18 de outubro de 2013 |
N° 17587
DAVID COIMBRA
Gostar de quem não gosta de
mim
Eu e o meu amigo Nique, as nossas
irmãs se chamavam Silvia. Chamam-se ainda, mas falo no passado porque essa
história aconteceu quando eu e o Nique tínhamos uns 11 anos de idade, e as
nossas irmãs nove.
Deu-se que eu namorava a irmã
dele, a Silvia Lemos, e ele a minha, a Silvia Coimbra. Namorar, maneira de
dizer. Afinal, nós tínhamos 11 anos e elas nove, e naquele tempo a criançada
não via a Maria Casadevall deitada de bruços com-ple-ta-men-te nua na novela
das nove, e isso de sexo era algo muito mais misterioso.
Então, o nosso namoro era pegar
na mão e dar voltas pelo bairro lado a lado, e nada mais. O que não me impedia
de estar melecadamente apaixonado pela minha Silvia. Eu a amava. Sim. Queria
passar todo o tempo com ela.
Uma vez, eu e o Nique economizamos
algum vendendo jornal e garrafa e conseguimos comprar uma bola em sociedade.

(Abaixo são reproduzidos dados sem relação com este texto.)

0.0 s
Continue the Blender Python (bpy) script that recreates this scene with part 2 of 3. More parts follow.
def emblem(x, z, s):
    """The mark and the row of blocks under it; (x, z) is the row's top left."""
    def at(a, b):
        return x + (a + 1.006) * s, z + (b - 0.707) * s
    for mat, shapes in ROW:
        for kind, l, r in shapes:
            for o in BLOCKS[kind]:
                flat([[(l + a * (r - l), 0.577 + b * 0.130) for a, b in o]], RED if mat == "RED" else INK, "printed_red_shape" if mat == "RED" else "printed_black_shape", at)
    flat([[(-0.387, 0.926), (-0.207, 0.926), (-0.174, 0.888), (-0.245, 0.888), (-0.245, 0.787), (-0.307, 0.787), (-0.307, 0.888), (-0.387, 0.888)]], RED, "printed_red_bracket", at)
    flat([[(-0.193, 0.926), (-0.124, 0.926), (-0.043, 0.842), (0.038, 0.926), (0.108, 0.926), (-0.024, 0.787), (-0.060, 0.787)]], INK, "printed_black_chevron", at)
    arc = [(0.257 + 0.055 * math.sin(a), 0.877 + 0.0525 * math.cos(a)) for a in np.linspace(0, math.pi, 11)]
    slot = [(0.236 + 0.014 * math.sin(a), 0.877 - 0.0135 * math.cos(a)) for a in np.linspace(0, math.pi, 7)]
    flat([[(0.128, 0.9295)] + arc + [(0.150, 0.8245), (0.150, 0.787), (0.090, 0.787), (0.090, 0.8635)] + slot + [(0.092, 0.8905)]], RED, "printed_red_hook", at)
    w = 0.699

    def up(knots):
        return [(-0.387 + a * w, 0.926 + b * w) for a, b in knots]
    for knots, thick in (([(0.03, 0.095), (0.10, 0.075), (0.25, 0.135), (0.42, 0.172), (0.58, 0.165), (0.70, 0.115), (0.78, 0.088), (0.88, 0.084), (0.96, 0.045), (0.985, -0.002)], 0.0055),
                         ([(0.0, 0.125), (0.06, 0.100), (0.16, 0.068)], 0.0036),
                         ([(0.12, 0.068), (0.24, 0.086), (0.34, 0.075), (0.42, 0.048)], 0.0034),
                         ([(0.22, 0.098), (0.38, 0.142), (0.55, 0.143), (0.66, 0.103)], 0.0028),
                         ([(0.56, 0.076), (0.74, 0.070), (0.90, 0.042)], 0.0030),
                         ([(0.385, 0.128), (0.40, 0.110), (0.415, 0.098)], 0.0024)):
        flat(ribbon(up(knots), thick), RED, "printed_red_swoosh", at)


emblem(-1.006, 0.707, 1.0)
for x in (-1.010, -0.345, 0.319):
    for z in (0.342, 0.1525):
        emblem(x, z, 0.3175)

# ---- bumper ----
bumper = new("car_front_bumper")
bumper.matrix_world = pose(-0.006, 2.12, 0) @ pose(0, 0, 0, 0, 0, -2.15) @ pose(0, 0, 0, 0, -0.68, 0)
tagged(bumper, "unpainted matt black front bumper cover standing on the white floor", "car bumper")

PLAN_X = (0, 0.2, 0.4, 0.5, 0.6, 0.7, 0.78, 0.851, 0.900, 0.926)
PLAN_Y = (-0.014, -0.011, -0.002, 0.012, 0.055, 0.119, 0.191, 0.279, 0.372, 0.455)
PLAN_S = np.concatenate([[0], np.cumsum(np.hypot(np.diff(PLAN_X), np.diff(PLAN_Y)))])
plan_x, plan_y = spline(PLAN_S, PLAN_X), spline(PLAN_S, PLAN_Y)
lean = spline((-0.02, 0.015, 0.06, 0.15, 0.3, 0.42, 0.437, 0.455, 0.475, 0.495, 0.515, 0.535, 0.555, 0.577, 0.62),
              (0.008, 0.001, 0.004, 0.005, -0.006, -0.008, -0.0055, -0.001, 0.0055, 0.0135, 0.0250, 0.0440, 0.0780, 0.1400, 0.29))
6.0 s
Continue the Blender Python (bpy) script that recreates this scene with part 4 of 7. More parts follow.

Uma linda bola número 5 costurada à mão por algum presidiário. Todas as tardes
íamos jogar lá no Alim Pedro. Só que, quando chegava a noitinha, queríamos ver
as nossas pequenas. Um problema, porque os outros guris não queriam, de jeito
nenhum, parar o joguinho. Assim, traçamos um plano: um de nós, eu ou o Nique,
chutava a bola para longe, na direção da Industriários, e saíamos os dois
correndo para pegá-la. Então, colhíamos a bola do chão e seguíamos correndo
para casa, com o resto dos dois times atrás de nós, gritando a bola!, a bola!
Fazíamos tudo pelo amor.
Uma noite daquelas, depois do
jogo e de tomar banho, eu e o Nique resolvemos fazer uma surpresa para as
nossas coisinhas. É que nós sempre íamos para uma das nossas casas ler gibi e
ouvir música pela Itaí, A Dona da Noite. Era o ponto alto do namoro. Mas
naquela noite fizemos algo especial: fomos ao orelhão da esquina, ligamos para
a rádio e oferecemos uma música para elas. Cara, até hoje lembro da nossa
expectativa, enquanto o locutor não citava os nossos nomes. As gurias começavam
a falar alto e nós:
– Peraí, só um pouquinho, escuta
o que o cara da rádio tá falando.
Uma delas queria ir ao banheiro e
nós:
– Agora, não. Espera um pouco.
Vamos ouvir aqui o rádio...
E o desgranido não falava nunca.
Nós naquela tensão, o programa chegando ao fim, as gurias impacientes, já
querendo ir para a cozinha comer ambrosia, e nós espera um pouco, vamos ouvir
mais o rádio, peraí...
Até que ele falou:
– E agora... Agora, o David e o
Nique oferecem para suas gatinhas, as Silvias... de Hyldon, Na Rua, na Chuva,
na Fazenda.
E...“Não estou disposto. A
esquecer seu rosto de vez
E acho que é tão normal...” As
gurias: – Uóóóóó...
Desmontaram-se de amor. E, pela
primeira vez, nós ganhamos beijos de verdade. No rosto. Mas de verdade.
Dizem que sou louco por eu ter um
gosto assim, gostar de quem não gosta de mim. Obrigado, Hyldon.